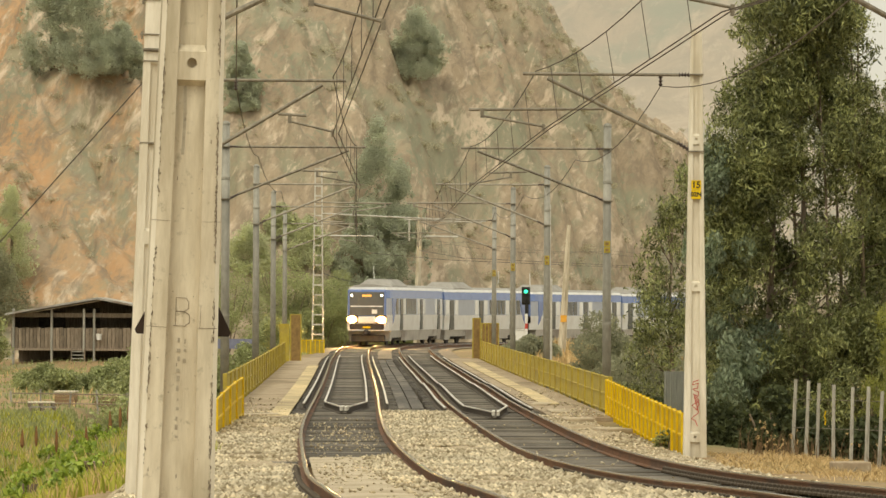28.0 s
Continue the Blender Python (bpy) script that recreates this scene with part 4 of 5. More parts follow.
tree("eucalyptus_tree", "smaller eucalyptus tree with sparse top", 9.0, 95.0, -0.6,
     [(-0.4, -1.4, 2.4), (2.5, -1.4, 2.0), (4.5, -1.35, 1.3), (5.8, -1.0, 0.9), (6.7, -0.45, 0.6), (7.4, -0.2, 0.45), (8.0, -0.15, 0.4), (8.3, 0.1, 0.3)],
     190, 0.40, 64000, 0.145, 0.036, L_EUC, ((0, 0, 0.12), (0.5, 0.3, 0.09)), 8, ragged=0.2)
tree("eucalyptus_tree", "thin eucalyptus sapling with drooping branches", 4.35, 108.0, -2.6,
     [(-1.5, -1.5, 1.6), (1.0, -1.5, 1.8), (2.2, -1.1, 1.7), (3.4, -1.15, 1.6), (4.8, -0.8, 1.5), (5.6, -0.4, 1.4), (6.2, 0.2, 1.2)],
     100, 0.4, 28000, 0.16, 0.038, L_EUC, ((0, 0, 0.09), (0.6, 0.2, 0.08)), 12, depth=1.2)
tree("pine_shrub", "yellow-green soft-needled young pine", 7.95, 86.0, -0.5,
     [(-0.4, -0.7, 1.3), (0.8, -0.8, 1.4), (1.8, -0.5, 1.1), (2.9, 0.0, 0.6)],
     70, 0.34, 26000, 0.15, 0.012, L_PINE, ((0, 0, 0.06),), 15, depth=0.9)


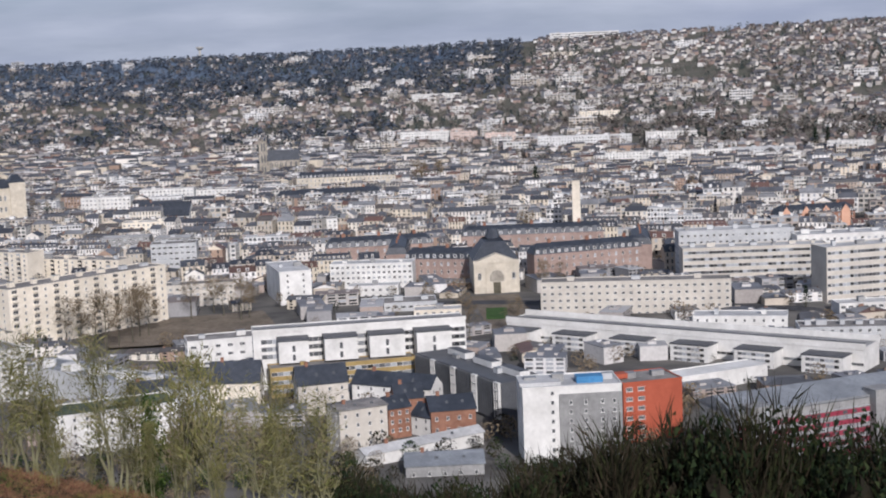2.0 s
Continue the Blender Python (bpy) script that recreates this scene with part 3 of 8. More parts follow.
long_slab(-615, 59, 56, 14, 16.5, 4, (1, 2))
long_slab(-645, 53, 82, 13, 24.5, 7, (4, 5, 6))
long_slab(-712, 63, 86, 14, 29.5, 8, (6, 7))
long_slab(-638, -48, 79, 14, 18.8, 5, (2, 3))


def block(name, label, x, y, ang, length, depth, z0, zt, wall, floors, cols, win=None, sides=("left",), side_cols=2, roof=None, boxes=2, group="", category="apartment block", foot=1.0, edge=None, skip=()):
    """A flat-roofed block with single windows in its front and ends."""
    ob = shell(name, label, category, x, y, ang, length, depth, z0, zt, wall, roof, roof_boxes=boxes, group=group, edge=edge)
    step = (zt - z0 - 0.9) / floors
    me = win or W14
    windows_on(ob, "front", length, depth, foot, floors, step, cols, 1, 1, me, skip=skip)
    for f in sides:
        windows_on(ob, f, length, depth, foot, floors, step, side_cols, 1, 1, me)
    return ob


def ribbon(name, label, x, y, ang, length, depth, z0, zt, wall, floors, panes, h=1.5, sides=(), roof=None, boxes=2, frame_mat=None, category="office block", edge=None, group="", lo=0.4, hi=None):
    """A flat-roofed block with ribbon windows."""
    ob = shell(name, label, category, x, y, ang, length, depth, z0, zt, wall, roof, roof_boxes=boxes, group=group, edge=edge)
    step = (zt - z0 - 0.8) / floors
    bands_on(ob, "front", length, depth, 1.0, floors, step, h, panes, lo, hi, frame_mat)
    for f in sides:
        bands_on(ob, f, length, depth, 1.0, floors, step, h, max(3, int(panes * depth / length)), frame_mat=frame_mat)
    return ob


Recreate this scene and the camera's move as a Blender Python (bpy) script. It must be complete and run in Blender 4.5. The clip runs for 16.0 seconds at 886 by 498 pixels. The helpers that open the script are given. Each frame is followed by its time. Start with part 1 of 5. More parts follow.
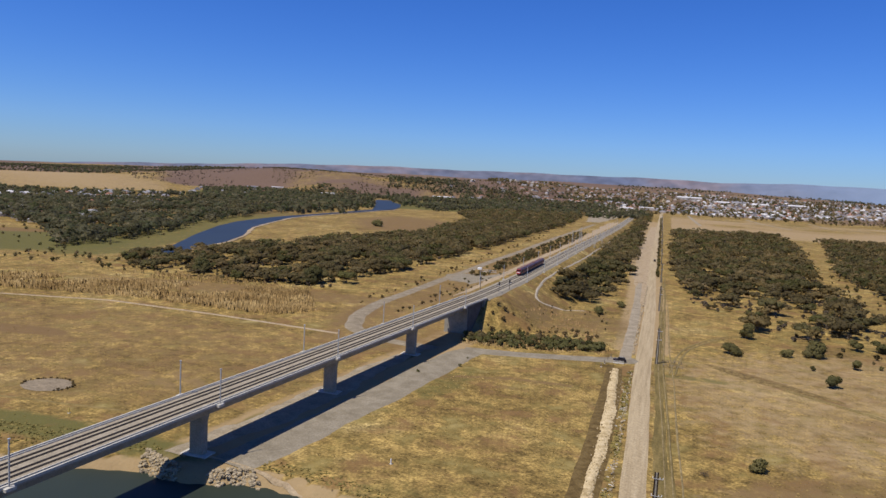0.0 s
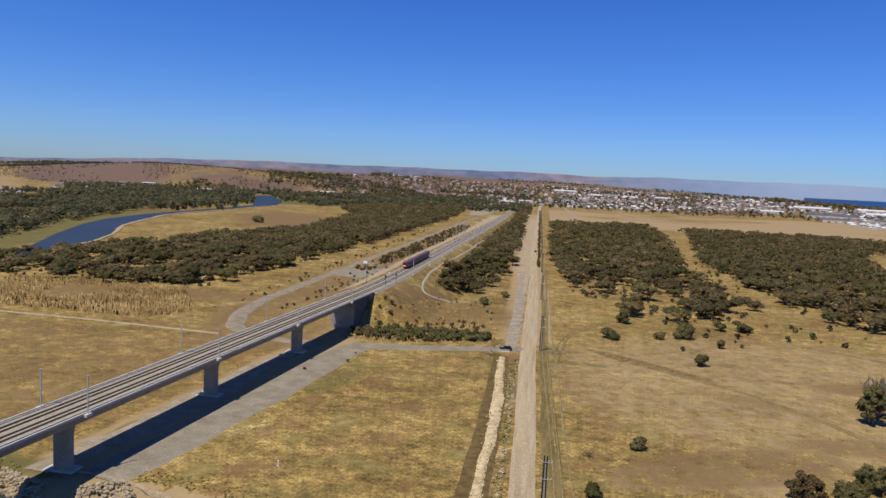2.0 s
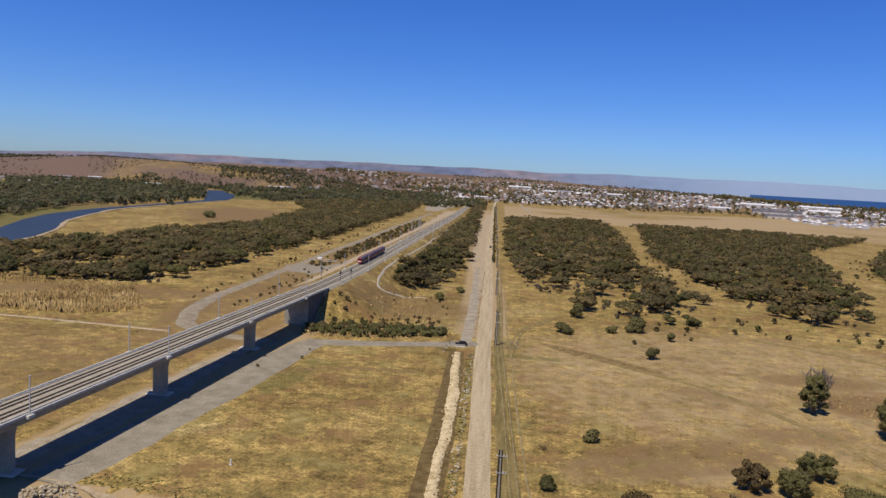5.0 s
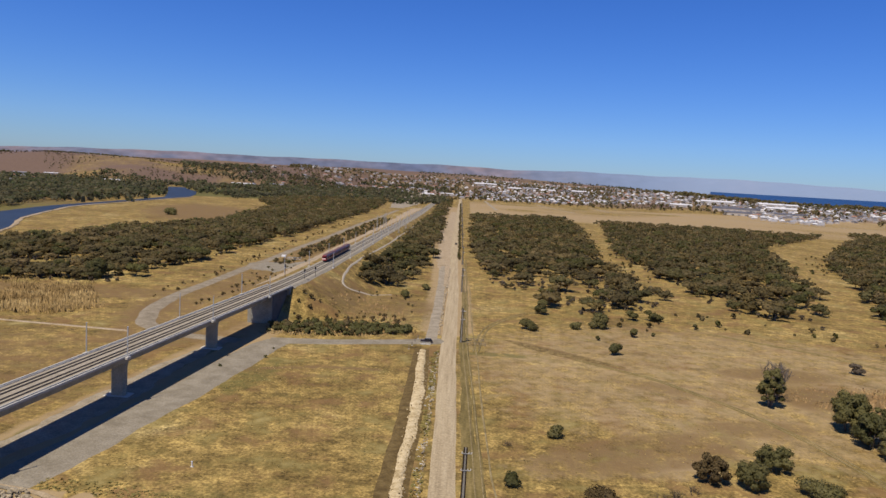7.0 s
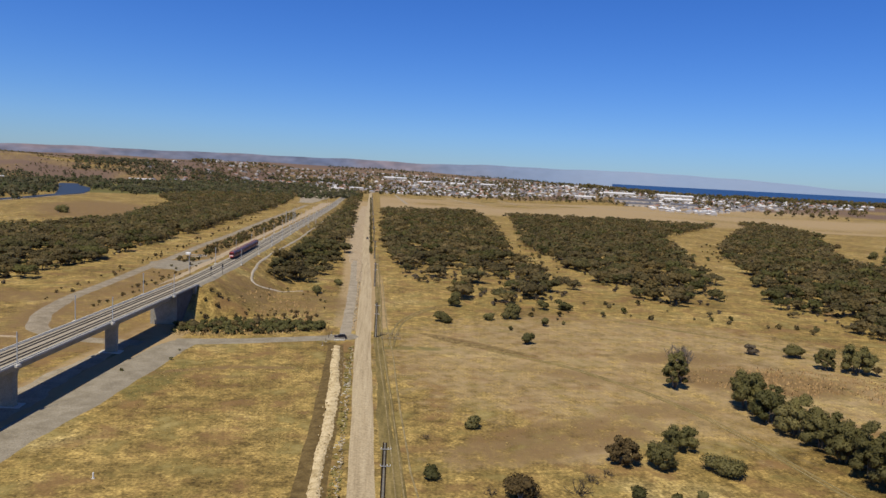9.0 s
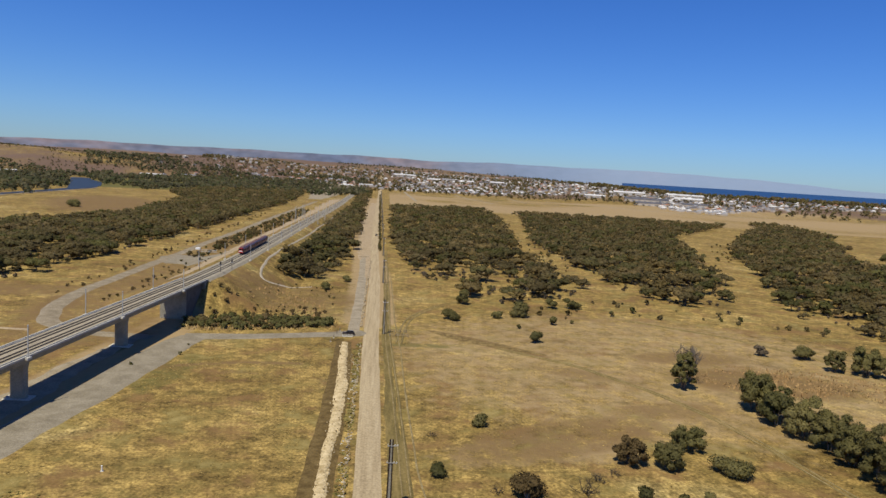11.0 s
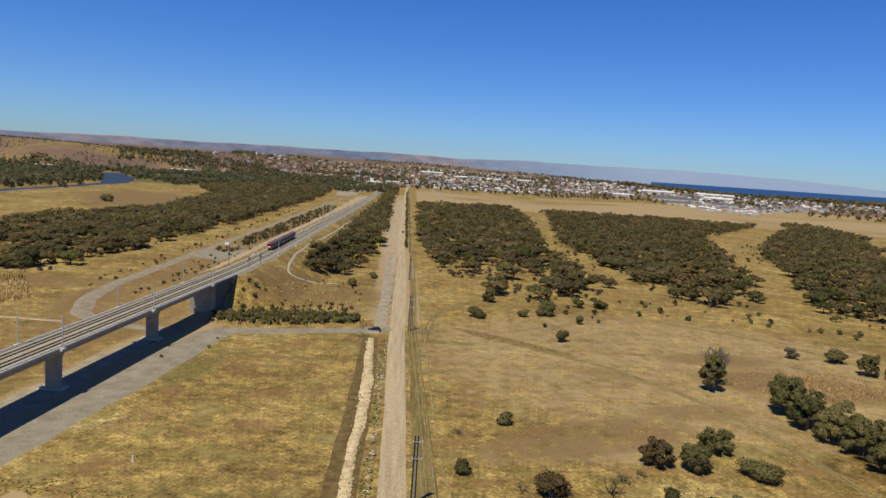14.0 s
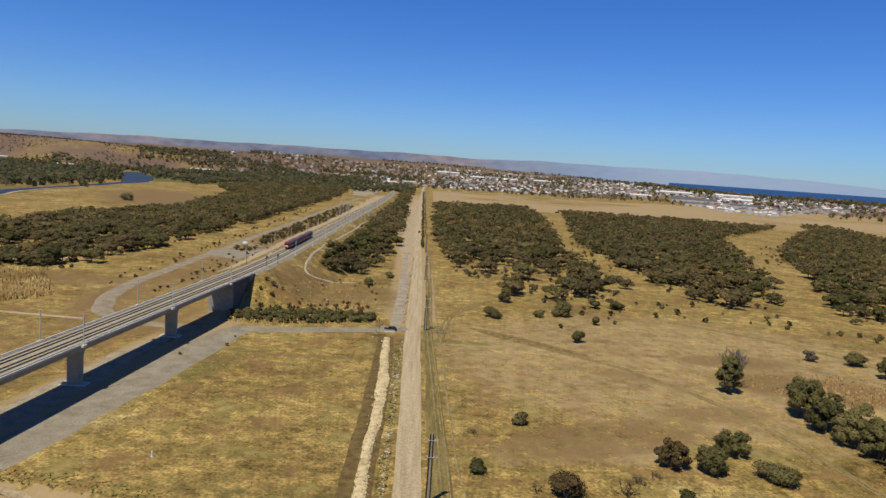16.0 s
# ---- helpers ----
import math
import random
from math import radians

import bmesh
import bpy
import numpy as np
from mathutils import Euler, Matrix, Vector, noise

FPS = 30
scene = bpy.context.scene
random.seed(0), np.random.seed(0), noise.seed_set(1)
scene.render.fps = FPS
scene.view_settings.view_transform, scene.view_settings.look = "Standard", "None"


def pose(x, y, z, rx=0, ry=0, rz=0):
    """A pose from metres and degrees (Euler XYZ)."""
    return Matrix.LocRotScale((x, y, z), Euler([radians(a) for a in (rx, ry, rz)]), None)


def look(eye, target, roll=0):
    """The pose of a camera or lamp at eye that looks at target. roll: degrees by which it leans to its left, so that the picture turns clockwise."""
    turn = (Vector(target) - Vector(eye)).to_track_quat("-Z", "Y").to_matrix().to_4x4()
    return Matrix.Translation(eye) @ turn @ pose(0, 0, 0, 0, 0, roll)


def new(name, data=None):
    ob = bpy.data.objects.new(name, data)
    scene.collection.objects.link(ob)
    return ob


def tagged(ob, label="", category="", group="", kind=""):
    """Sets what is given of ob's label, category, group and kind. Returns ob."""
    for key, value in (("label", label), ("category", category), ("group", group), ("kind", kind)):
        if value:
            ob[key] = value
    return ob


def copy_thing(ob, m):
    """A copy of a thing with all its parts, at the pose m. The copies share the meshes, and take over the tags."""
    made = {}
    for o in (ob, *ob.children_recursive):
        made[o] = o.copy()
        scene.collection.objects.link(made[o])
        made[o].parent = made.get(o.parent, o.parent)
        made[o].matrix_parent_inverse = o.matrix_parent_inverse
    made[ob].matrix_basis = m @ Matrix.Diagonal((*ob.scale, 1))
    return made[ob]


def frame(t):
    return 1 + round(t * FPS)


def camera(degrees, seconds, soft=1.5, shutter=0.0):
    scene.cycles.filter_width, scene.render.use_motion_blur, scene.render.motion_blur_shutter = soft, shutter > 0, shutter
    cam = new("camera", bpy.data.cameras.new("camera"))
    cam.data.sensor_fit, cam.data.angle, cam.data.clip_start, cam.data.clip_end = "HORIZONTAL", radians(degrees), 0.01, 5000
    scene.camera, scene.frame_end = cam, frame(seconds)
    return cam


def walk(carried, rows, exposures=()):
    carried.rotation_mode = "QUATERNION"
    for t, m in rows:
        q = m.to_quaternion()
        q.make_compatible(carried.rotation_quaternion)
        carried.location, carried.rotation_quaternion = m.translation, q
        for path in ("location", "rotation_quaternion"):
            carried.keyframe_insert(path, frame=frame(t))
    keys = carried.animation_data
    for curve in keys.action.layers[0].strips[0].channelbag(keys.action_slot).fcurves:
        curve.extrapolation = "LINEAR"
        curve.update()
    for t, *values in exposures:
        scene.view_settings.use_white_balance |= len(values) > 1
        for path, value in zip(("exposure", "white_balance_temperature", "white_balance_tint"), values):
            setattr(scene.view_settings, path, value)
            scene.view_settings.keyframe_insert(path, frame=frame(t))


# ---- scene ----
# ---------------------------------------------------------------- camera
cam = camera(63.53, 16.0)
PATH = [
    (0.0, 1.83, -3.86, 66.47, 17.28, -5.69, 3.12),
    (0.5, 1.45, -3.55, 66.40, 15.43, -5.69, 3.10),
    (1.0, 1.20, -2.95, 66.01, 12.51, -5.62, 2.93),
    (1.5, 0.85, -1.90, 65.57, 8.38, -5.53, 2.69),
    (2.0, 0.72, -1.55, 65.42, 8.00, -5.62, 2.90),
    (2.5, 0.65, -1.55, 65.37, 8.34, -5.75, 3.11),
    (3.0, 0.68, -1.50, 65.37, 6.75, -5.71, 3.07),
    (3.5, 0.56, -1.30, 65.24, 3.88, -5.60, 2.83),
    (4.0, 0.52, -1.22, 65.24, 3.87, -5.70, 2.99),
    (4.5, 0.60, -1.19, 65.25, 4.33, -5.75, 3.13),
    (6.8, 1.00, -1.10, 65.45, 4.45, -5.88, 3.30),
    (7.0, 1.00, -0.85, 65.47, 1.65, -5.87, 3.33),
    (7.5, 0.42, 0.10, 65.26, -3.92, -5.71, 2.89),
    (8.0, 0.20, 0.43, 65.07, -4.85, -5.82, 2.93),
    (8.5, 0.14, 0.75, 64.97, -5.54, -5.89, 3.00),
    (11.0, 0.17, 0.90, 64.97, -4.84, -6.19, 3.49),
    (11.5, 0.15, 0.76, 65.04, -4.25, -6.25, 3.61),
    (12.0, 0.05, 0.67, 65.09, -3.90, -6.32, 3.67),
    (12.5, -0.05, 0.63, 65.09, -3.60, -6.38, 3.77),
    (13.0, -0.07, 0.63, 65.06, -3.20, -6.43, 3.88),
    (13.5, -0.04, 0.65, 65.05, -2.93, -6.49, 3.88),
    (14.0, 0.00, 0.70, 64.97, -2.75, -6.52, 3.86),
    (14.5, 0.04, 0.65, 64.87, -2.47, -6.56, 3.85),
    (15.0, 0.05, 0.44, 64.88, -2.04, -6.55, 3.94),
    (15.5, 0.00, 0.17, 64.95, -1.75, -6.58, 4.00),
    (16.0, 0.00, 0.00, 65.00, -1.45, -6.60, 4.00),
]
walk(cam, [(t, pose(x, y, z, 90 + pitch, 0, yaw) @ pose(0, 0, 0, 0, 0, roll)) for t, x, y, z, yaw, pitch, roll in PATH],
     exposures=[(0.0, 0.0, 6500, 10), (4.5, 0.0, 6560, 10), (7.0, 0.0, 6750, 10), (8.5, 0.0, 6780, 7), (11.0, 0.0, 6930, 4), (16.0, 0.0, 7000, 3)])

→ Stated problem
Scan the material above. Copy each line where "rows" occurs.

→ Finished answer
def walk(carried, rows, exposures=()):
    for t, m in rows:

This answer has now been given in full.